I got long winded, and I could go on...but I think I ought to stop. I agree that we have a responsibility to more than our own "house", in the end. I would say, though, that when someone sets their own home alight, I have less duty to help douse it than I do to keep it from spreading. We're not all insular, either - many of us pool resources, have play groups for our kids, plan field trips with each other, and try to help each other out when help is wanted or needed. I have no fear that, should the need arise, I would be left on my own to put out the fire.

And now (yes, I started a sentence with "and". So shoot me.) I need to work on the Evil Genius' writing - in that, he is on par with his age group...which means he has the hand writing of a deranged lunatic with palsy and no sense of perspective.

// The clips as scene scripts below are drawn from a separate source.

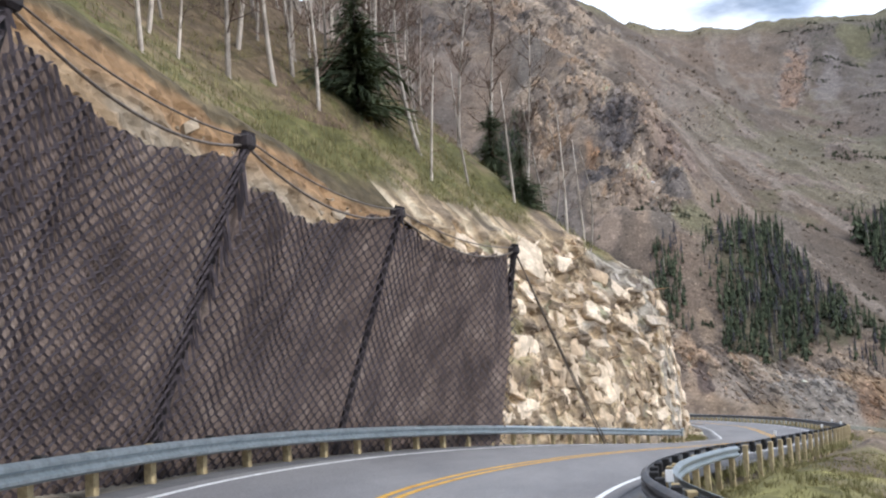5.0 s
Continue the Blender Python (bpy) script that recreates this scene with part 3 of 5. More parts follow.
def land_tint(x, y, z, slope):
    n1, n2, n3 = fbm(x / 60, y / 60, 4, 101), fbm(x / 14, y / 14, 4, 102), fbm(x / 4, y / 4, 3, 103)
    crag = crags(x, y)
    c = np.broadcast_to(np.array((0.145, 0.107, 0.078)), x.shape + (3,)).copy()
    c = mix3(c, (0.172, 0.136, 0.11), smooth(0.0, 0.4, n1 + 0.4 * n2))
    c = mix3(c, (0.088, 0.07, 0.054), smooth(0.05, -0.3, n1 + 0.4 * n2) * 0.75)
    c = mix3(c, (0.2, 0.17, 0.14), smooth(0.12, 0.4, fbm(x / 9, y / 38, 4, 105)) * smooth(430, 480, y) * 0.5)
    # upper bowl: grey-brown scree, with distance haze put into the colour
    high = smooth(530, 640, y) * smooth(40, 120, x)
    c = mix3(c, (0.088, 0.076, 0.066), high * 0.75)
    c = mix3(c, (0.1, 0.096, 0.07), high * smooth(0.0, 0.35, n2 + 0.4 * n1) * 0.5)
    # bowl on the west side: dark brown with thin green
    mid = np.interp(y, [370, 390, 420, 444, 471, 498, 520, 560], [-52, -64, -73, -82, -92, -101, -103.5, -97])
    wid = np.interp(y, [370, 390, 420, 444, 471, 498, 520, 560], [24, 14, 10, 8, 7.5, 5.5, 6.5, 8])
    west = smooth(1, -4, x - mid + wid + 3 * n2 + 3 * n3) * smooth(600, 520, y) * smooth(340, 358, y)
    c = mix3(c, (0.112, 0.087, 0.07), west * 0.9)
    c = mix3(c, (0.114, 0.1, 0.058), west * smooth(470, 430, y + 20 * n2) * smooth(-98, -112, x + 10 * n2) * smooth(-0.35, 0.15, n1 + 0.6 * n2) * 0.8)
    c = mix3(c, (0.15, 0.095, 0.065), west * smooth(0.2, 0.42, fbm(x / 11, y / 22, 4, 107)) * smooth(450, 410, y) * 0.6)
    c = mix3(c, (0.084, 0.07, 0.058), west * smooth(0.12, 0.4, fbm(x / 13, y / 17, 4, 110)) * 0.7)
    # bright slide
    slide = smooth(1.2, 0.85, np.abs(x - mid + 2 * n2 + 2 * n3) / wid) * smooth(350, 362, y) * np.interp(y, [470, 510, 600], [1, 0.5, 0.1])
    c = mix3(c, (0.206, 0.157, 0.118), slide * 0.9)
    c = mix3(c, (0.245, 0.168, 0.108), slide * smooth(-0.2, 0.5, (x - mid) / wid + n2) * smooth(520, 480, y) * 0.85)
    c = mix3(c, (0.17, 0.125, 0.095), smooth(1.6, 0.5, np.abs(x - mid - wid * 0.85 + 1.5 * n2)) * smooth(360, 375, y) * smooth(500, 470, y) * 0.7)
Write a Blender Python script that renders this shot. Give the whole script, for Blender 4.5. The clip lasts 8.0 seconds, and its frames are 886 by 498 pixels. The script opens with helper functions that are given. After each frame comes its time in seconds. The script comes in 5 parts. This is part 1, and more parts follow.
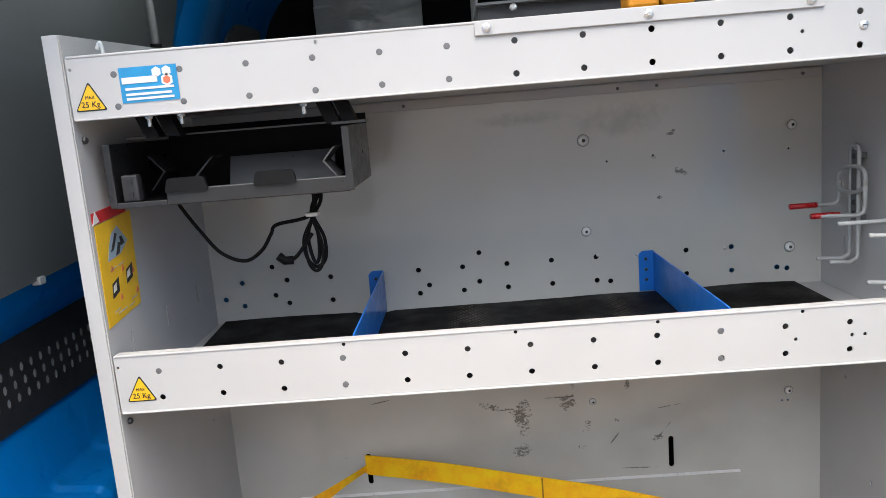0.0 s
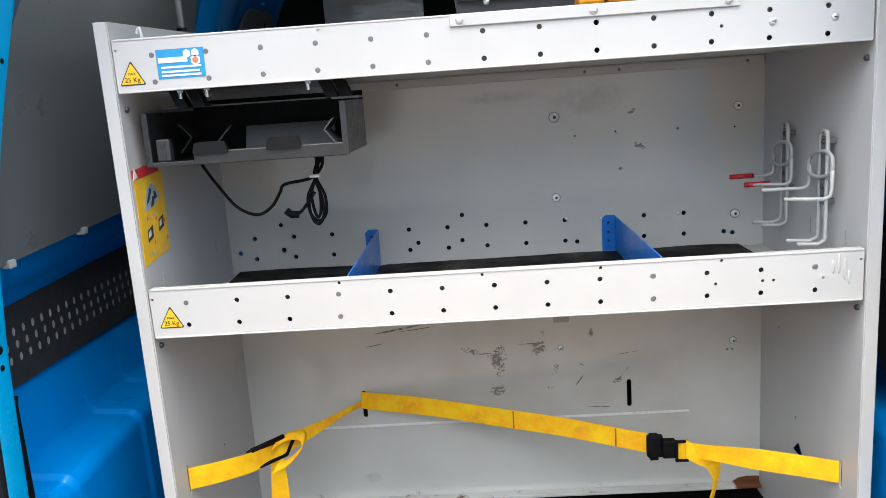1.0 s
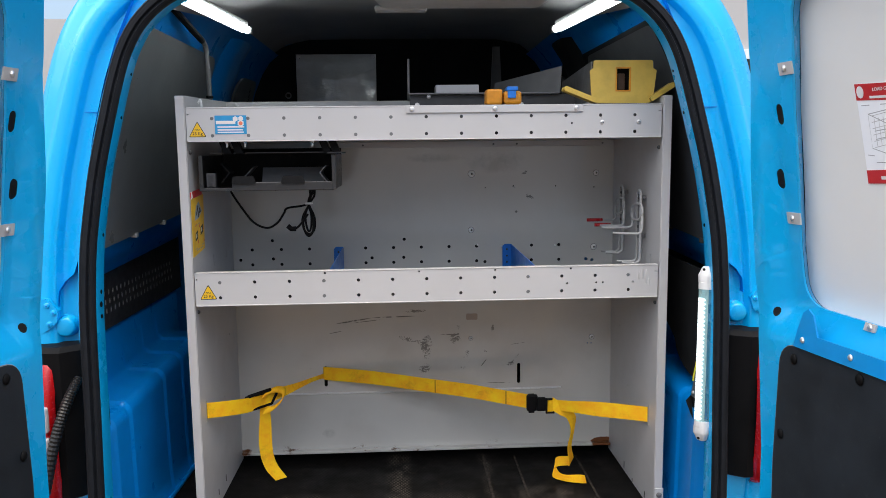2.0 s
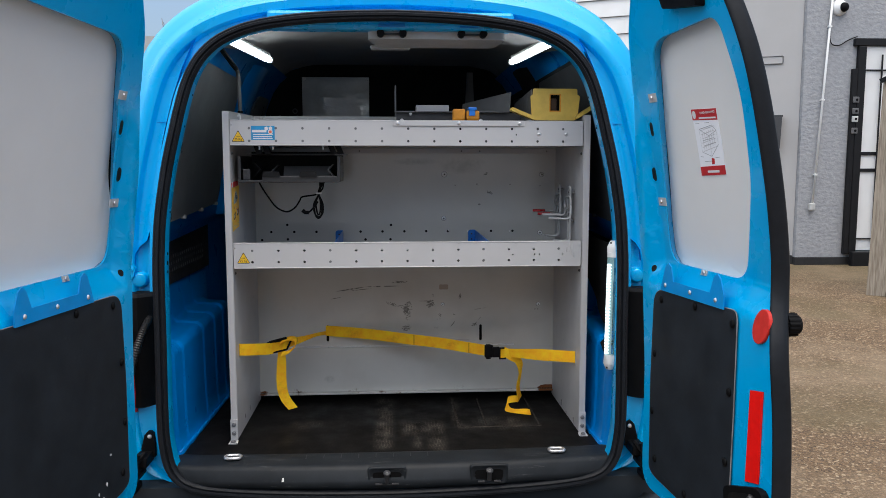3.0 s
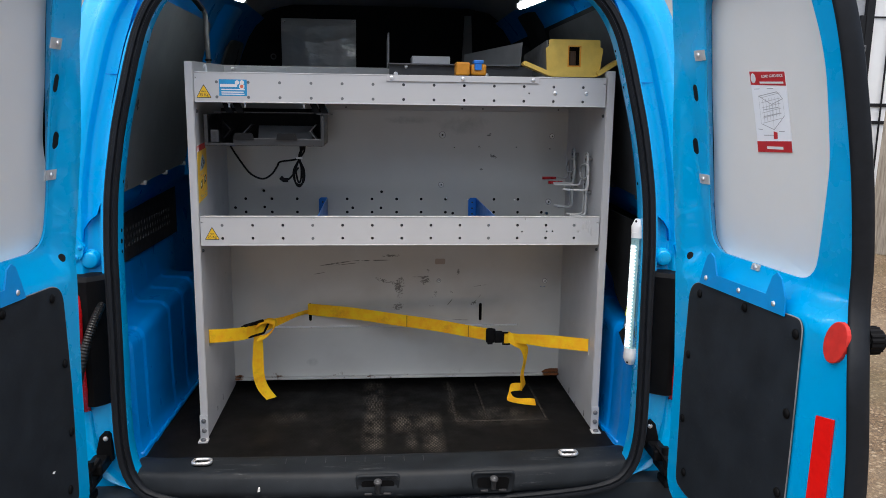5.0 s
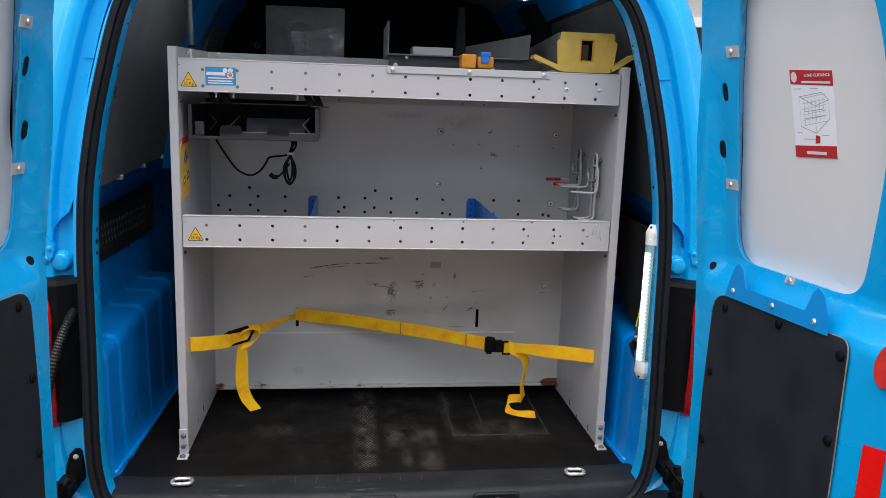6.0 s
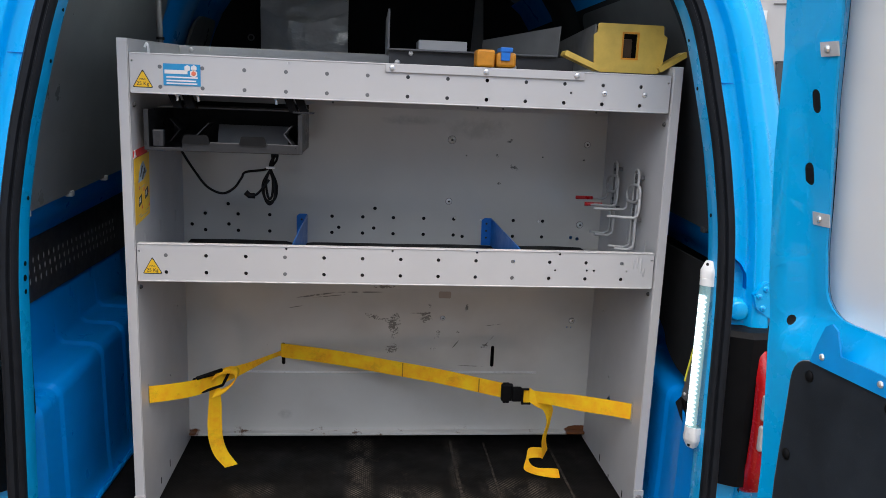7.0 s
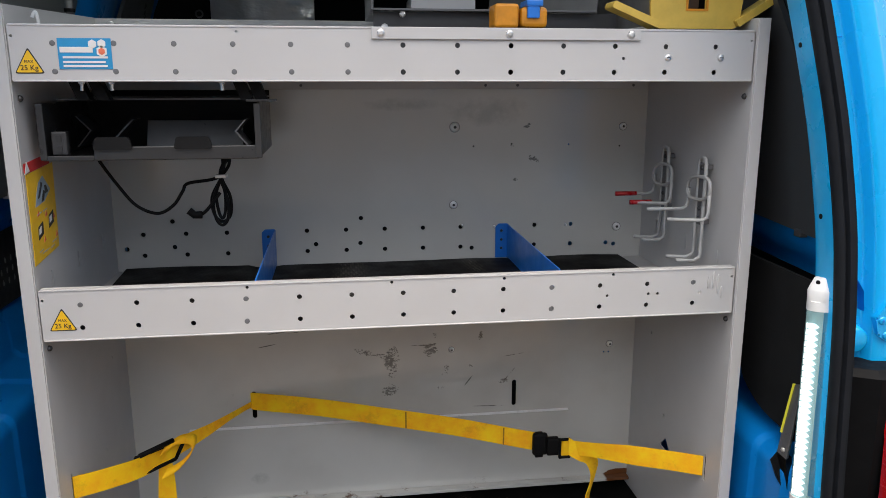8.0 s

Thanks for the thought provoking, and I hope that I haven't offended!

2 comments:

Anonymous said...

As I indicated on my response to your comments, the reasons why you home school your son are the reasons why we should all care and not let the ship sink. Your passion and dedication to your son's education is needed by as all.

foolery said...

What a great and thorough, thoughtful post.

I don't think you should have any fear of Bird's not learning social skills, since you mix him in with all ages frequently.

The reasons I don't home school are these:

I am the main breadwinner (though Chas works part time).

The school is the same one, K-8, that my brothers and I attended and is EXCELLENT. We couldn't be happier.

My elder daughter and I go head to head over everything, and have since she started talking, at nine months. I can't even give her piano lessons, much less home school her.

But if I had to, I'd figure out a way. Kudos to you for raising such a well-rounded boy.